Nous pensons que la masse ne peut jamais être considérée comme représentant, contre son intérêt même, le failli, son débiteur. Dans la réalité des faits, si les créanciers exercent les droits de leur débiteur, ils n'en sont pas moins des tiers; mais la question est controversée.

1695. « L'art. 446, C. comm. modifié, dit un arrêt de la Cour de cassation, se borne à déclarer nuls relativement à la masse, lorsqu'ils ont été faits par le débiteur depuis l'époque déterminée par le tribunal comme étant celle de la cessation de ses paiements ou dans les dix jours qui ont précédé cette époque, notamment tous les paiements, soit en espèces, soit par transport ou autrement pour dettes non échues, tous paiements faits autrement qu'en espèces ou effets de commerce; il suit de ces dispositions que les actes de transport pour dettes nouvellement contractées ne sont pas frappées de la même nullité, quoique faits depuis l'époque déterminée pour la cessation des paiements, ou dans les dix jours qui ont précédé cette époque » (1).

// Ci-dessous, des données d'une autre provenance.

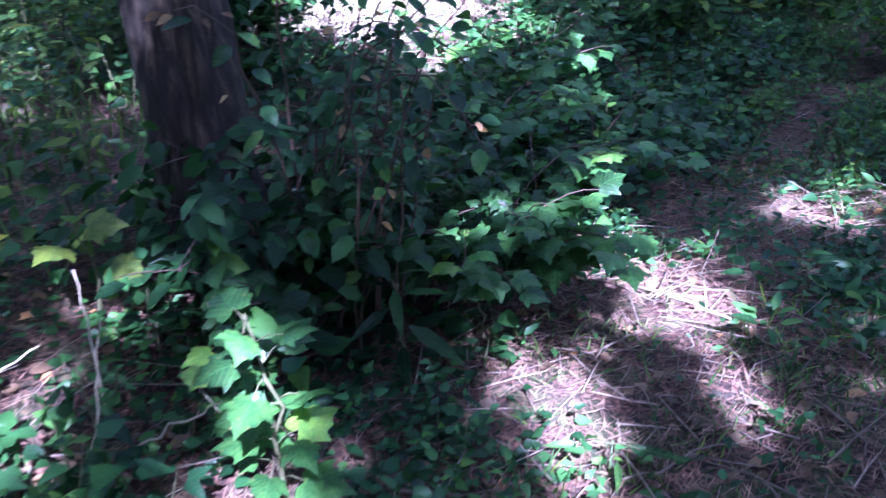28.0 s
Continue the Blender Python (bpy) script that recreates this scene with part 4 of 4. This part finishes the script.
for i, (b, d, h, rr, m) in enumerate(((45, 15, 1.5, 1.3, L_YELLOW), (40, 17, 1.6, 1.4, L_YELLOW), (36, 18, 1.5, 1.5, L_YELLOW), (33, 20, 1.5, 1.5, L_YELLOW), (55, 19, 1.3, 1.4, L_LIME), (62, 18, 1.2, 1.4, L_YELLOW), (68, 20, 1.4, 1.5, L_LIME), (28, 12, 1.1, 0.9, L_MID), (24, 9, 1.0, 0.8, L_MID), (20, 8, 1.0, 0.7, L_MID), (50, 14, 1.0, 1.0, L_CANOPY), (47, 19, 2.6, 1.4, L_CANOPY), (37.5, 21, 3.0, 1.4, L_LIME), (16, 11, 1.2, 0.9, L_CANOPY))):
    a = radians(b)
    shrub("glade_bush", -0.5 - math.sin(a) * d, 0.35 + math.cos(a) * d, h, rr, "bright yellow-green bush in the sunny glade" if m is L_YELLOW else "leafy green bush round the glade", 30 + i, m, OVATE, 0.075 if d < 12.5 else 0.14, 2600 if d < 12.5 else 1200, 14)


for i in range(13):
    a, d = radians(24 + 6.0 * i), 23 + (i * 5) % 6
    shrub("glade_bush", -0.5 - math.sin(a) * d, 0.35 + math.cos(a) * d, 3.6, 2.3, "tall leafy bush behind the glade", 200 + i, L_GLADE if i % 3 else L_CANOPY, OVATE, 0.26, 1500, 12)


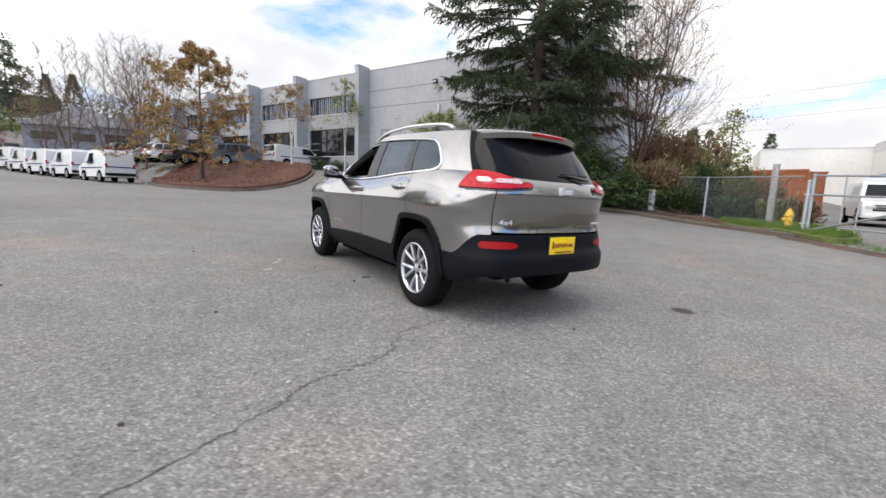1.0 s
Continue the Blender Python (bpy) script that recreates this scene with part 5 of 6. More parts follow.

Dans toute autre circonstance que celle qui est relevée par l'arrêt que nous venons de citer, et lorsque les actes de transport ne sont pas la condition et la sauvegarde d'une dette nouvellement créée, ils sont nuls s'ils n'ont été signifiés que depuis la cessation de paiements ou dans les dix jours qui l'ont précédée : « Attendu, dit la Cour de cassation, qu'aux termes de l'art. 1690, C. Nap., les transports de créances ne sont valables qu'autant qu'ils ont été signifiés aux débiteurs des créances cédées; que le cessionnaire n'est saisi à l'égard des tiers, que par cette signification, ce qui s'induit encore de l'art. 1691, lequel déclare valablement libéré le débiteur qui a payé le cédant avant qu'elle lui ait été faite; attendu que l'art. 446 de la loi du 28 mai 1838 sur les faillites déclare nuls relativement à la masse tous paiements, soit en espèces, soit par transports pour dettes non échues, parce que les actes établissant les paiements ou nantissements ont été faits par le débiteur depuis l'époque déterminée par le tribunal comme étant celle de la cessation de ses paiements, ou dans les dix

(4) Cass., 4 janv. 1847 (S.V.47.1.161), 3 espèce.